Of course, by not canceling the excess debt, the burden of servicing this debt was placed on the real economy.  As Japan has shown, this leads to economic malaise.

Could we have avoided a populist backlash?
There are reasons rooted in financial crises in general that serve as catalysts for populist uprisings: in particular the need to provide support to existing financial institutions, especially powerful ones, at the same time that masses of people suffer dislocation. But had we adopted more draconian policies towards the financial institutions, would it have somehow curbed the populist pressure? The best natural experiment says no.

Actually, the best natural experiment says Yes.

I understand Professor Summers works for the Harvard Economics department.  This is important as we know not to expect anything remotely resembling competence when a member of the department does any sort of analysis.  One of his colleagues, Ken Rogoff, showed just how low the bar is set at Harvard with the fundamentally flawed analysis including spreadsheet errors in This Time is Different.

So naturally, Professor Summers missed the best natural experiment was Iceland’s response.  It didn’t bailout its banks.  It forced the banks to take losses on the debt that would never be repaid.  It now has a self-sustaining recovery and there hasn’t been a rise in populism.

Should we have nationalized banks?
When you nationalize an institution, the first question everyone asks is, “What happens next?”

Except nationalizing the banks is a straw man argument.  There is never a need to do so.  The combination of deposit insurance and the Fed as lender of last resort guarantee a bank can remain in operation supporting the real economy until such time as the regulators close it.

There were those who said at the time, “Well, what about the Swedish model?” But the Swedish government already owned 80 percent of the banks before the crisis started: The government putting additional capital into a bank that it already 80 percent owns really isn’t analogous to the situation we were facing.

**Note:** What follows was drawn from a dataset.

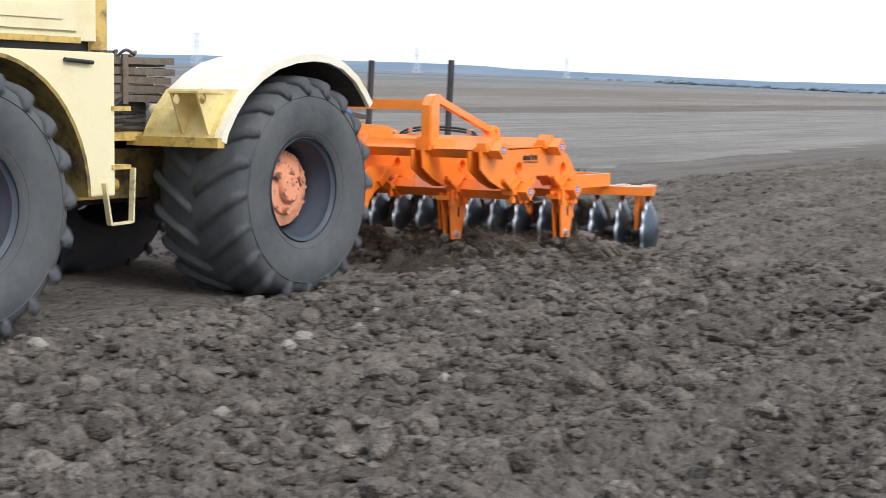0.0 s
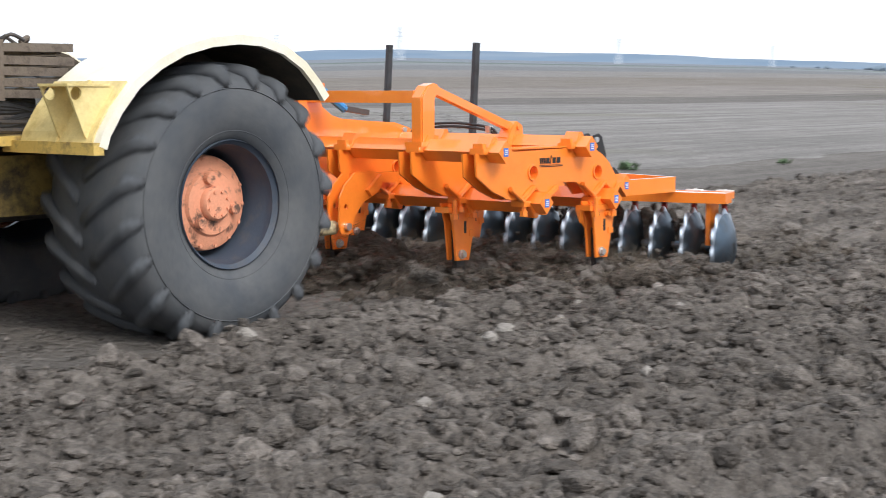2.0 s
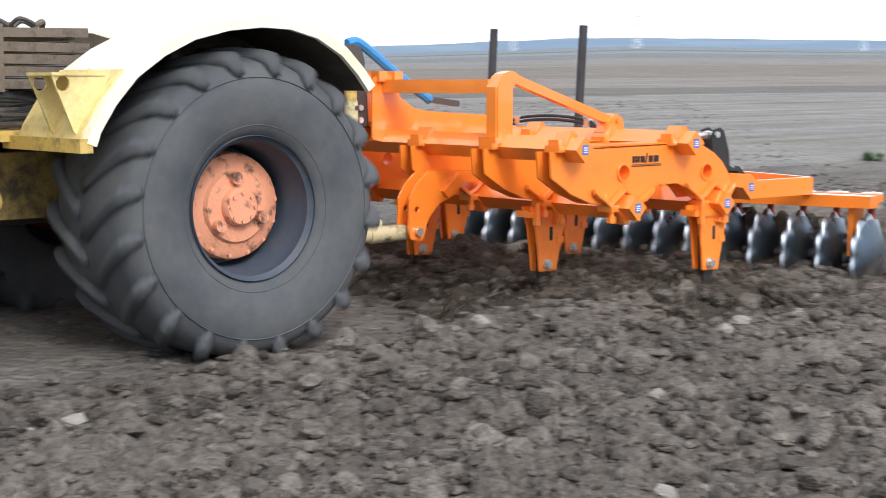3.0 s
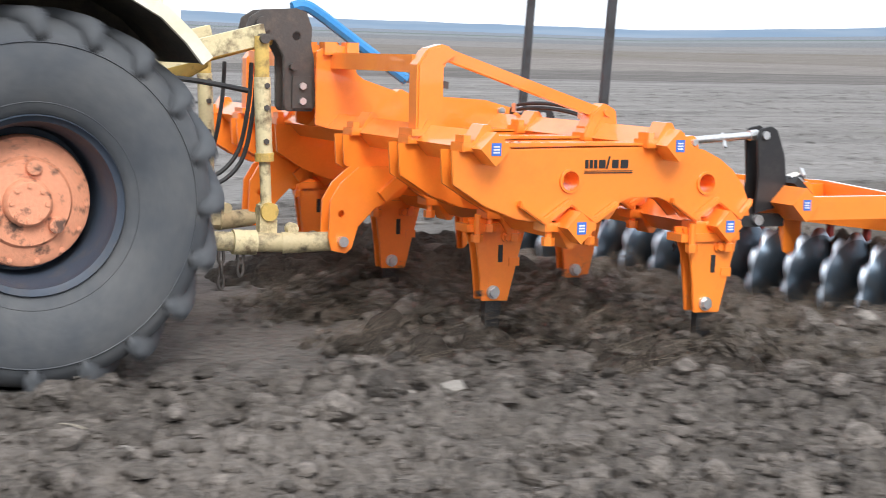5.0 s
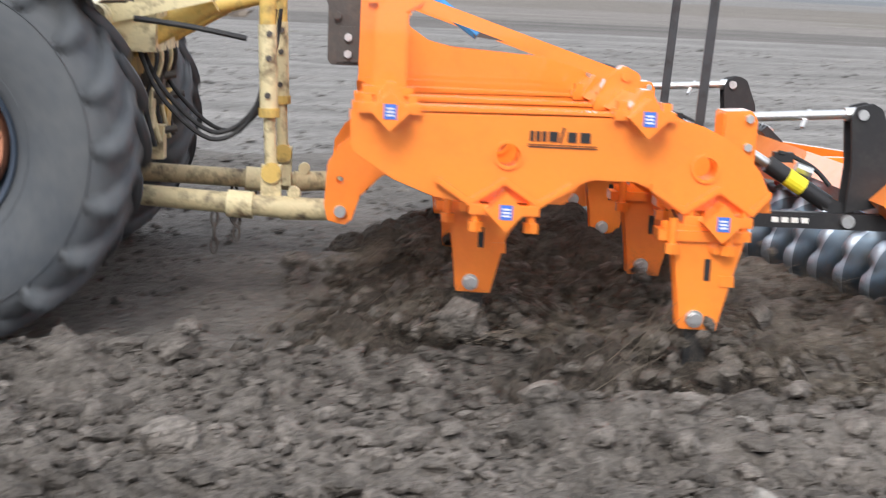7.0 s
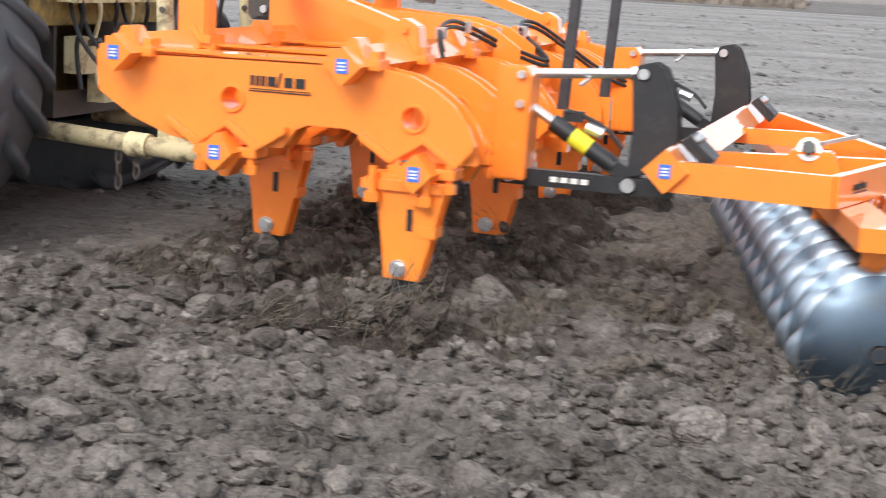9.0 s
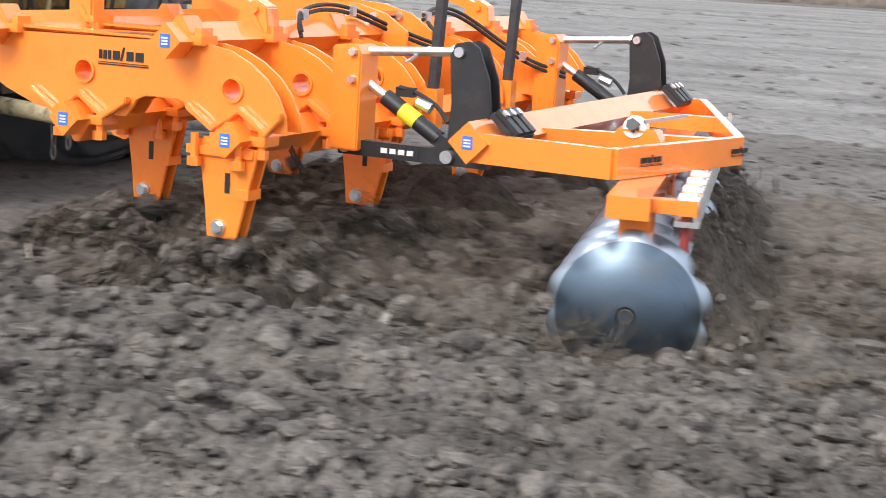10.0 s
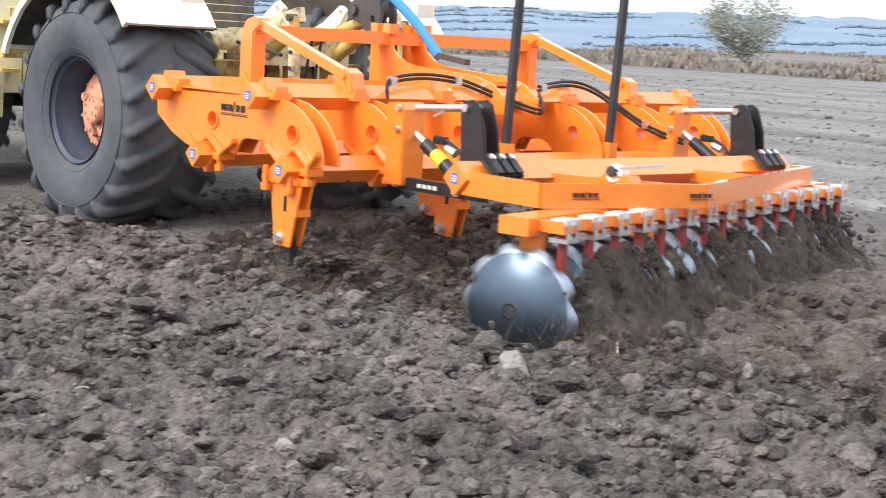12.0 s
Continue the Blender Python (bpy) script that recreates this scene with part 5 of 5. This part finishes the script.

Confession:  I was one of those calling for the Swedish Model rather than the Japanese Model that was pursued.  What Professor Summers conveniently forgets or does not know about the Swedish Model is it was first implemented in the US during the Great Depression.

This is worth repeating.  The FDR Administration was the originator of the Swedish Model.  Under this model, banks take losses on the excess debt before addressing the hole in their equity accounts.  It worked in the US in 1933.  It worked in Sweden in the 1990s.  It worked in Iceland in 2008/2009.

In contrast, the Japanese Model has never ended a financial crisis and left a self-sustaining recovery.